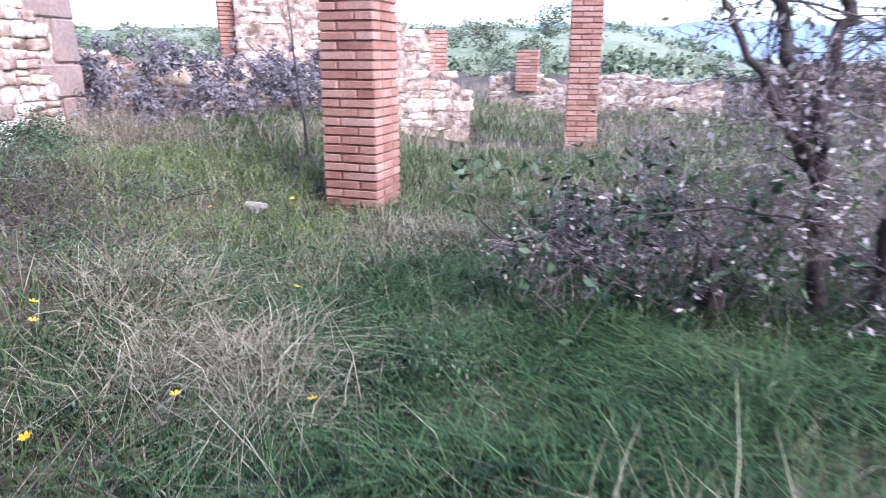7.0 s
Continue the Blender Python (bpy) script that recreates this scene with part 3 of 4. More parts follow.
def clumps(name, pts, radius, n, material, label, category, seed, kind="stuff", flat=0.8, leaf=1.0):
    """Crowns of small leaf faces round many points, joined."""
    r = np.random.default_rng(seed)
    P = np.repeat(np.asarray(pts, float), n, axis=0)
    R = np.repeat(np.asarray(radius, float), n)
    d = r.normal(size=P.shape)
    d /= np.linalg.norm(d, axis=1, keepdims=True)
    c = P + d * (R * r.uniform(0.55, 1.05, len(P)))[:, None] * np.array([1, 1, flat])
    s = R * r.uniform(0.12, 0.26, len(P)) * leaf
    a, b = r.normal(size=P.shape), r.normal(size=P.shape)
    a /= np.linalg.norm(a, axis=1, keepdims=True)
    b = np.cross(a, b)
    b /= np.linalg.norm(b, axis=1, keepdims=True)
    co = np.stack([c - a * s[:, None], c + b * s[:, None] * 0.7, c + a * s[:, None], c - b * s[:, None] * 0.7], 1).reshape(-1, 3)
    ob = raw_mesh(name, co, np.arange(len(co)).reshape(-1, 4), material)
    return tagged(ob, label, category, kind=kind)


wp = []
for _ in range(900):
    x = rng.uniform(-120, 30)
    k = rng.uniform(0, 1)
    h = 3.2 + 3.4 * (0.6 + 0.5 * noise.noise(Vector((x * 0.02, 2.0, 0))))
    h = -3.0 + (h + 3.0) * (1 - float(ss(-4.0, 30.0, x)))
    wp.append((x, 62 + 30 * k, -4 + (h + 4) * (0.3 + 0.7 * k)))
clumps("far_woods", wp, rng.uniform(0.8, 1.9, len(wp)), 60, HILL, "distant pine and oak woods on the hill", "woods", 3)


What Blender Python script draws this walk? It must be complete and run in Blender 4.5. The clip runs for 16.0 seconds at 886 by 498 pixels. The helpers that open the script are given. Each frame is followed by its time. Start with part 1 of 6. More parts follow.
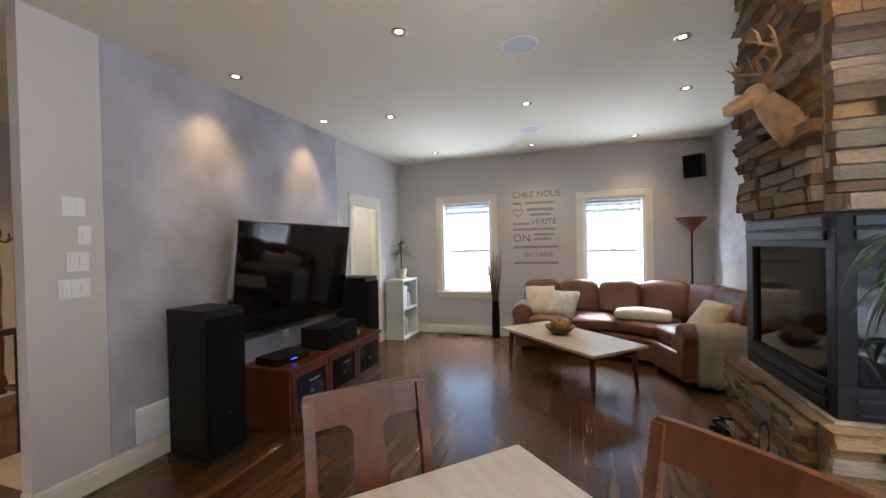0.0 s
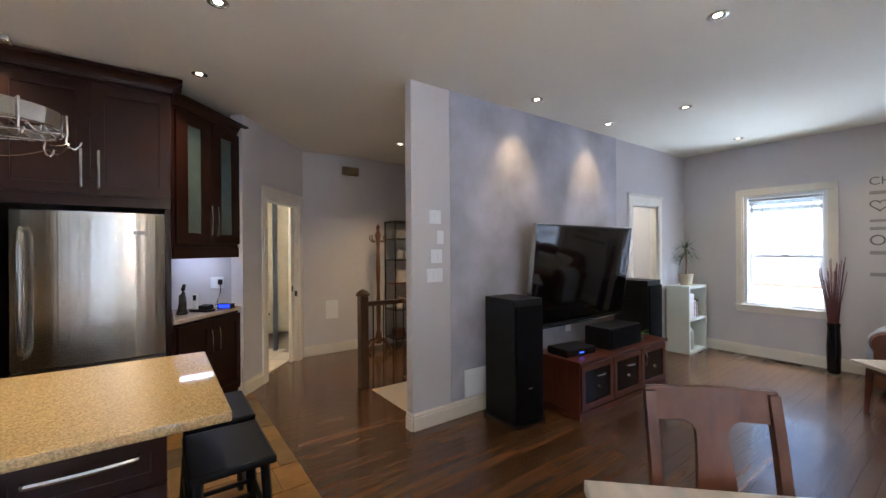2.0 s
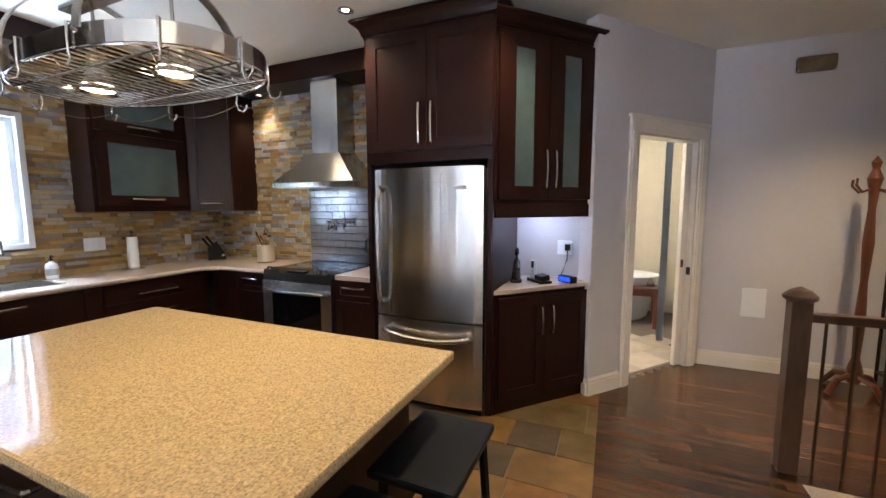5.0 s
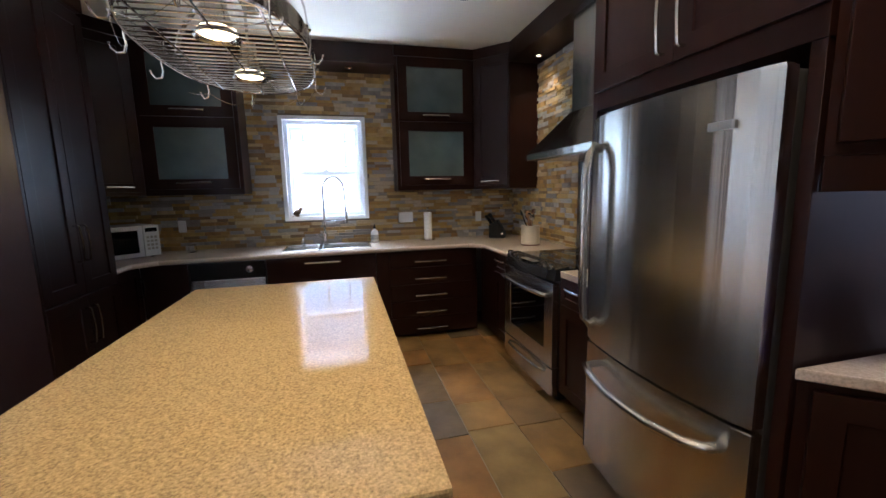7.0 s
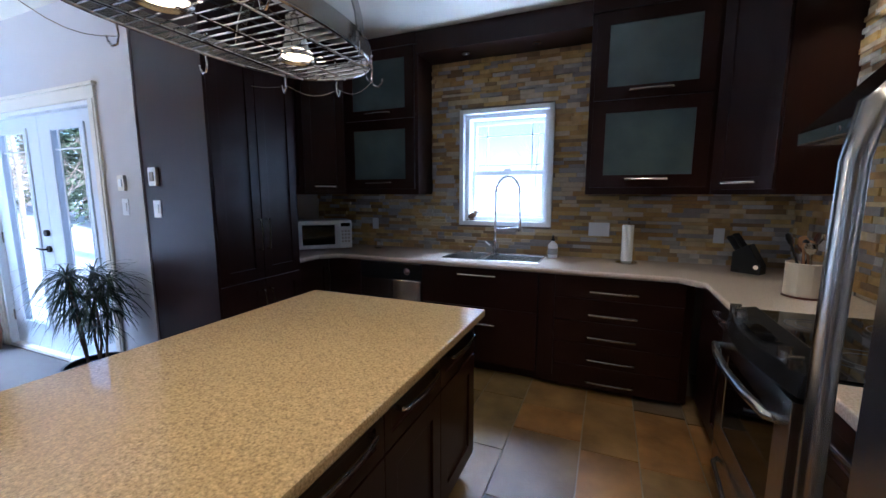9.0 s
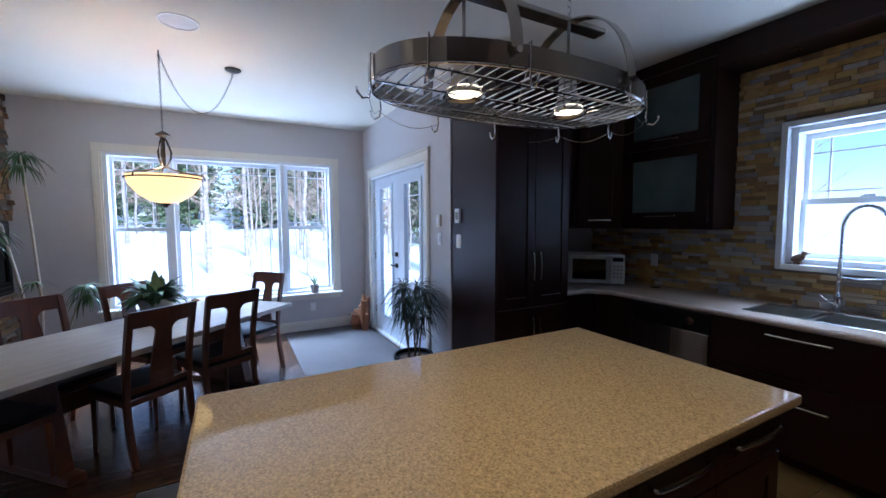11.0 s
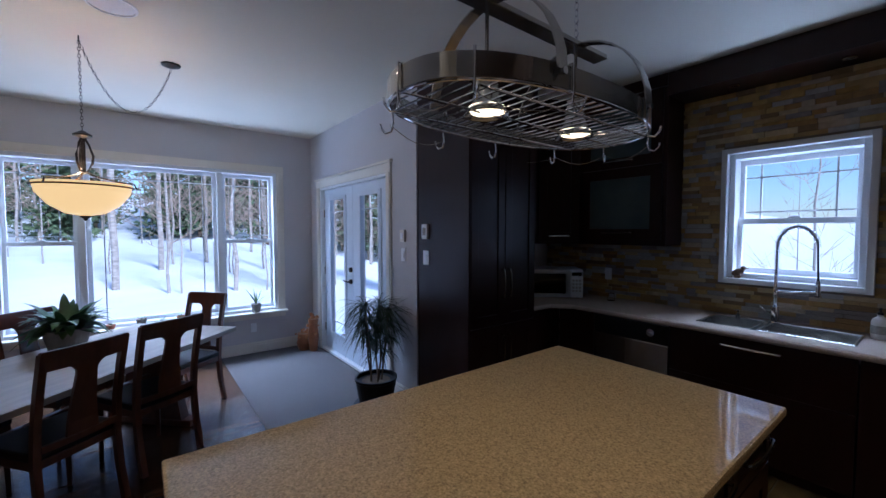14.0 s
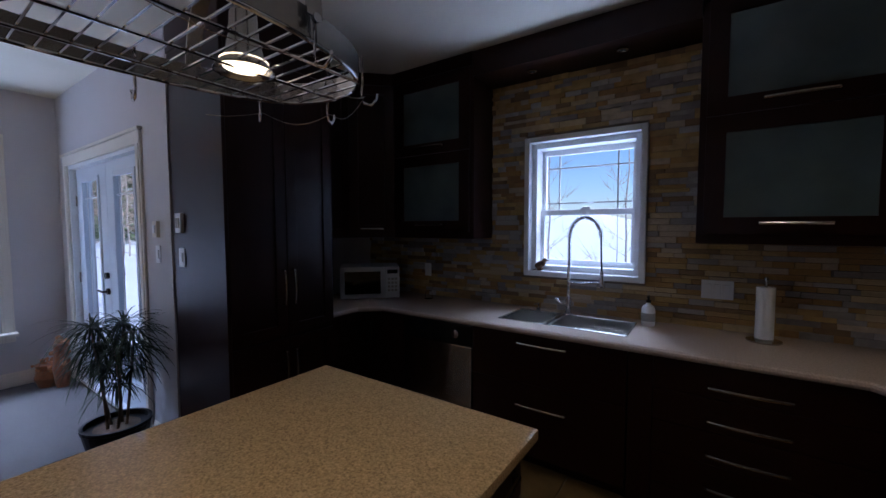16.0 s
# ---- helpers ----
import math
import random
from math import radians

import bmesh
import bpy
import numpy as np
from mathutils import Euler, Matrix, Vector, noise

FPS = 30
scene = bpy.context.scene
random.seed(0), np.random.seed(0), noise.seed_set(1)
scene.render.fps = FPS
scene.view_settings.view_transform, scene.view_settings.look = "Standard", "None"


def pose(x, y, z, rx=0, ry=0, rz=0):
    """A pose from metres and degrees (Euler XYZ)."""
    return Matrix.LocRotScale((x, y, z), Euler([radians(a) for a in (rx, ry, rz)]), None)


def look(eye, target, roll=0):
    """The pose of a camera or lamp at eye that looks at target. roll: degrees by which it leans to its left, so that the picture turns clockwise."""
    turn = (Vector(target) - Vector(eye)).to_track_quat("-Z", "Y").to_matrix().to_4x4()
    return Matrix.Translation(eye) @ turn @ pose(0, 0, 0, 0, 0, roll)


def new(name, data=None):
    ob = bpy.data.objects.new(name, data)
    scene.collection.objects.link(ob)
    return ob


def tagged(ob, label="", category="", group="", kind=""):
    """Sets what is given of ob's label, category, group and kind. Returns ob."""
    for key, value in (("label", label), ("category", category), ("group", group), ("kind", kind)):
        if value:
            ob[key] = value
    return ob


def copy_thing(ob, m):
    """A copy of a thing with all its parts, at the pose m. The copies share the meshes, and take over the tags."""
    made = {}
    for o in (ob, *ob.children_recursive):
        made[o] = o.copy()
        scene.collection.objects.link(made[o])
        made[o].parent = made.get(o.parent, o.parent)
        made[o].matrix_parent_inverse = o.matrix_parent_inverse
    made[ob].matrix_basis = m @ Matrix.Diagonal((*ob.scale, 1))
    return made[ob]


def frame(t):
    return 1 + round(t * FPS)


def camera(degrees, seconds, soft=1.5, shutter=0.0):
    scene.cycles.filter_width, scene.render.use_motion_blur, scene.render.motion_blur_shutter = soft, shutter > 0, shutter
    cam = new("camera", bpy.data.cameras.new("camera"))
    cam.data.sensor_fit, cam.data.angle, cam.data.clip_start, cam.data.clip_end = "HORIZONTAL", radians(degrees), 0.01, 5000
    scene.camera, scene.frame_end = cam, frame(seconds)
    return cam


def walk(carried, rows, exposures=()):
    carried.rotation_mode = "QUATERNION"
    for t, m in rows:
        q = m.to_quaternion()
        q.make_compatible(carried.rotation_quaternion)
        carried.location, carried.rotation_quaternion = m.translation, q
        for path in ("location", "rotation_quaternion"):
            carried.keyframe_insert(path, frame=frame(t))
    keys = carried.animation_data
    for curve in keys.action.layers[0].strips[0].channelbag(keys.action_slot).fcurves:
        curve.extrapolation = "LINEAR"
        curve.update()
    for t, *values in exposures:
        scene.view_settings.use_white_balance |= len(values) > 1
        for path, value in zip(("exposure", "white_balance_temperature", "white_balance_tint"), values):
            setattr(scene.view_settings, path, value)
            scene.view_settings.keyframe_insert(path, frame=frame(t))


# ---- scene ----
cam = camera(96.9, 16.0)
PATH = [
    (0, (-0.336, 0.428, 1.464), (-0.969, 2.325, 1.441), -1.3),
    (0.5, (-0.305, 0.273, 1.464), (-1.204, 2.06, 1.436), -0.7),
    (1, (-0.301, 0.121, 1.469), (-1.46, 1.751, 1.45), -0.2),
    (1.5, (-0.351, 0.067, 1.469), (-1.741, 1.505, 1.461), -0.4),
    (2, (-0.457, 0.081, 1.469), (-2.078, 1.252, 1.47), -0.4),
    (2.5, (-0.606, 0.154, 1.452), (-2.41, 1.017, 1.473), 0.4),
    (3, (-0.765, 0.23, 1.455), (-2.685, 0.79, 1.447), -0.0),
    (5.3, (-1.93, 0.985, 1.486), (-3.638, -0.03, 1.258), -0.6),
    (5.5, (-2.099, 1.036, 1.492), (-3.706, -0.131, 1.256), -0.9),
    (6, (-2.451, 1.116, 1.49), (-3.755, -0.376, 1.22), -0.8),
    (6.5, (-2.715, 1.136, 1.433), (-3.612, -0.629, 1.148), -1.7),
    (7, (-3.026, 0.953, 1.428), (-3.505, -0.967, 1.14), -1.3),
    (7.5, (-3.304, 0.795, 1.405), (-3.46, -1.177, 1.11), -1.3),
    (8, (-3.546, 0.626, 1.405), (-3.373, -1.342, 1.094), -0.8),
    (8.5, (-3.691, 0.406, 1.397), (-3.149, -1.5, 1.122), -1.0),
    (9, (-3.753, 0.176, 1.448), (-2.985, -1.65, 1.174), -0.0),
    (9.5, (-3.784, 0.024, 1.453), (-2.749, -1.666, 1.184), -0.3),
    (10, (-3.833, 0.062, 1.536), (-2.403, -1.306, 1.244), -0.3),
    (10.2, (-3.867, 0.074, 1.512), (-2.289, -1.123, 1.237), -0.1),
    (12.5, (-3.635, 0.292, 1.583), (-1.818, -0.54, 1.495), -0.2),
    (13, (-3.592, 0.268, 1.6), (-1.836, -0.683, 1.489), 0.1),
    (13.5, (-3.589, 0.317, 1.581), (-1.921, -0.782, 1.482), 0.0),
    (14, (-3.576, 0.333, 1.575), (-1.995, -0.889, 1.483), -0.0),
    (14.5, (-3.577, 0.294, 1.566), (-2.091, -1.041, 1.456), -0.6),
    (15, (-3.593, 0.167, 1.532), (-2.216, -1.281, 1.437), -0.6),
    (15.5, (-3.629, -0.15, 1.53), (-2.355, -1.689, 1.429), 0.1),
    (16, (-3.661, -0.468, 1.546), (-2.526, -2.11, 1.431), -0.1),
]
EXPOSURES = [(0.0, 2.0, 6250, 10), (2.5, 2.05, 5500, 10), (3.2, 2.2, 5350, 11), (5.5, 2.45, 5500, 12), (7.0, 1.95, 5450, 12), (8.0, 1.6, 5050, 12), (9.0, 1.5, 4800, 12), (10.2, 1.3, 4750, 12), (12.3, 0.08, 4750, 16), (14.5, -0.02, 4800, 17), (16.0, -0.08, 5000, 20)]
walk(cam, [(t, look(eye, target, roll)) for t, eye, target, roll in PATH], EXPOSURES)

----

# [Instructions to follow]
Identify each line in the records above that contains the word "objects", and copy it out in full.

# [Completed exercise]
    ob = bpy.data.objects.new(name, data)
    scene.collection.objects.link(ob)
        scene.collection.objects.link(made[o])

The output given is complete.